On 9 January 2007, the Cabinet of the Thai government that has been in place since the military coup staged on 19 September 2006 approved in principle amendments to the FBA which significantly affect the ability of foreign investors to use the structures described above.

The amendments to the FBA that have been approved by the cabinet include:

  • the expansion of the definition of foreigner to include Thai-registered companies where foreigners (ie non-Thai nationals) control the majority of voting rights whether that control stems from the constituent documents of the company, agreements between shareholders or the law;
  • amendments to the List 3 businesses which are restricted to foreigners unless they obtain a foreign business licence. Specifically, increased restrictions will be placed on wholesaling and retailing (previously a foreign business licence was not required if minimum capital requirements were met). In addition, amendments have been made to clarify that sector-specific legislation in the securities, derivatives and banking sectors overrides the provisions of the FBA (typically, sector-specific legislation in Thailand is more restrictive than the FBA); and
  • an increase in penalties in connection with anti-avoidance provisions from between THB100,000 and THB1 million to THB500,000 and THB 5 million.

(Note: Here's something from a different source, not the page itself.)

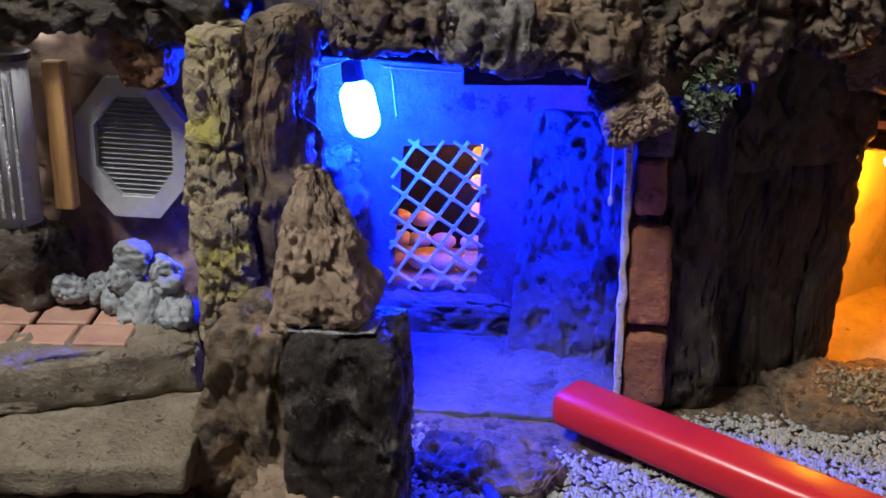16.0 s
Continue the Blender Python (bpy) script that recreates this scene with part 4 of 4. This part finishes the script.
# ---- blue cave ----
def blue_cave():
    w = thing("blue_cave_wall", (0.0, 0.53, 0.69), "rough plaster cave wall with a latticed window hole", "wall")
    turn = Matrix.Translation((0, 0.530, 0)) @ pose(0, 0, 0, 0, 0, 6)
    hole = [(-0.058, 0.757), (0.010, 0.757), (0.008, 0.873), (-0.052, 0.870)]
    part("wall", plate([(-0.17, 0.68), (0.125, 0.68), (0.125, 0.95), (-0.17, 0.95)], [hole], 0.012, turn, 0.0015, 4), "cave_plaster", w, "white plaster wall lit deep blue")
    bm = bmesh.new()
    xa, xb, za, zb = -0.060, 0.012, 0.755, 0.875
    ways = ((radians(-33), 0.0185), (radians(57), 0.0155))
    mid = Vector(((xa + xb) / 2, 0, (za + zb) / 2))
    for ang, gap in ways:
        v = Vector((math.cos(ang), 0, math.sin(ang)))
        n = Vector((-v.z, 0, v.x))
        for k in range(-9, 10):
            o = mid + n * (k * gap)
            ts = []
            for ax, lo, hi in ((0, xa, xb), (2, za, zb)):
                t0, t1 = (lo - o[ax]) / v[ax], (hi - o[ax]) / v[ax]
                ts.append((min(t0, t1), max(t0, t1)))
            t0, t1 = max(ts[0][0], ts[1][0]), min(ts[0][1], ts[1][1])
            if t1 - t0 > 0.004:
                tube(bm, o + v * t0, o + v * t1, 0.00135, n=6)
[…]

The penalties for violating court orders in connection with the FBA have also been increased fivefold.

In addition to substantive amendments to the FBA, the draft approved by the Cabinet introduces a range of transitional provisions which will impact upon any organisation operating a business in Thailand under existing foreign investment structures. The transitional provisions specify that:

  • any entity in Thailand operating a restricted business that is not a foreigner at the date of enactment but which will become a foreigner once the amendments are passed must notify the Director-General of the Commercial Registration Department of the Ministry of Commerce and apply for a certificate within 12 months of the amendments coming into force;
  • entities that obtain a certificate that operate businesses restricted by ‘List 3’ will be permitted to continue operating their business;
  • entities that obtain a certificate that operate businesses restricted by ‘List 1’ or ‘List 2’ will be permitted to continue operating their business for two years from the date the amendments take effect. After the expiry of the two-year period, those entities must cease operations or restructure their voting rights so that Thai nationals hold the majority of voting rights; and
  • any person that believes they are currently in violation of the anti-avoidance provisions of the FBA, or is operating a restricted business without a licence, can notify the Director-General within 90 days of the amendments being passed. Those persons will be permitted to attempt to restructure their operations and will not be punished for the violation (unless a prosecution has already commenced).

Approval by the Cabinet is the first stage in the passage of legislation through the Thai legal system. The draft law will now be forwarded to a judicial review committee to review and recommend any drafting changes to give it efficacy. Once the final draft is settled, the bill will move to the National Legislative Assembly for debate. The bill must be passed by the National Legislative Assembly after which it will come into force once it has Royal approval.


Implications for investing in Thailand

The full impact of the amendments to the FBA (if enacted) is not yet clear. However, there will certainly be short-term and long-term ramifications for foreign investment in Thailand for new investors and existing businesses.

Significant issues facing investors in Thailand will include:

  • the availability of foreign business licences. Historically it has been difficult to obtain foreign business licences in sectors where the Ministry of Commerce has no policy to issue licences. Unless the Ministry of Commerce expands it policy to issue foreign business licences, potential investors may find themselves shut out of the market. Consideration will also need to be given to the lack of flexibility typically offered under the terms of foreign business licences. At present, the policy of the Ministry of Commerce is to issue very specific licences only and insist that foreigners re-apply each time the scope of their business operations changes – an expensive and time-consuming exercise;
  • potential divestiture of voting rights for entities operating List 2 and List 3 businesses. Organisations that have been operating businesses restricted under List 2 and List 3 may potentially be required to divest voting rights to Thai nationals.
  • the effect on businesses not regulated by the FBA. A range of investment sectors, including land, banking, telecommunications and insurance, are governed by sector-specific legislation. There has been speculation that due to the limited application of the FBA these sectors will not be affected by the proposed amendments. However, in our view, this is by no means certain. Industries subject to specific legislation restricting foreign ownership may still be caught by the FBA or may draw on the definition of ‘foreigner’ in the FBA. Accordingly, detailed consideration on a case-by-case basis will need to be given as to whether the revised definition of foreigner effects existing foreign investment structures under sector-specific legislation; and
  • confidence in the Thai government. The changes to the FBA approved by the Cabinet are the latest in a string of measures that the foreign investment community has seen as potentially damaging to the Thai economy. Subsequent to the coup on 19 September 2006 the business community has seen a gradual hardening of attitudes towards foreigners conducting business in Thailand. The recent currency controls imposed on 18 December 2006 are an example of the attitude of the current administration. Until the next democratic elections, scheduled for late 2007, existing and potential investors are faced with a potentially uncertain environment.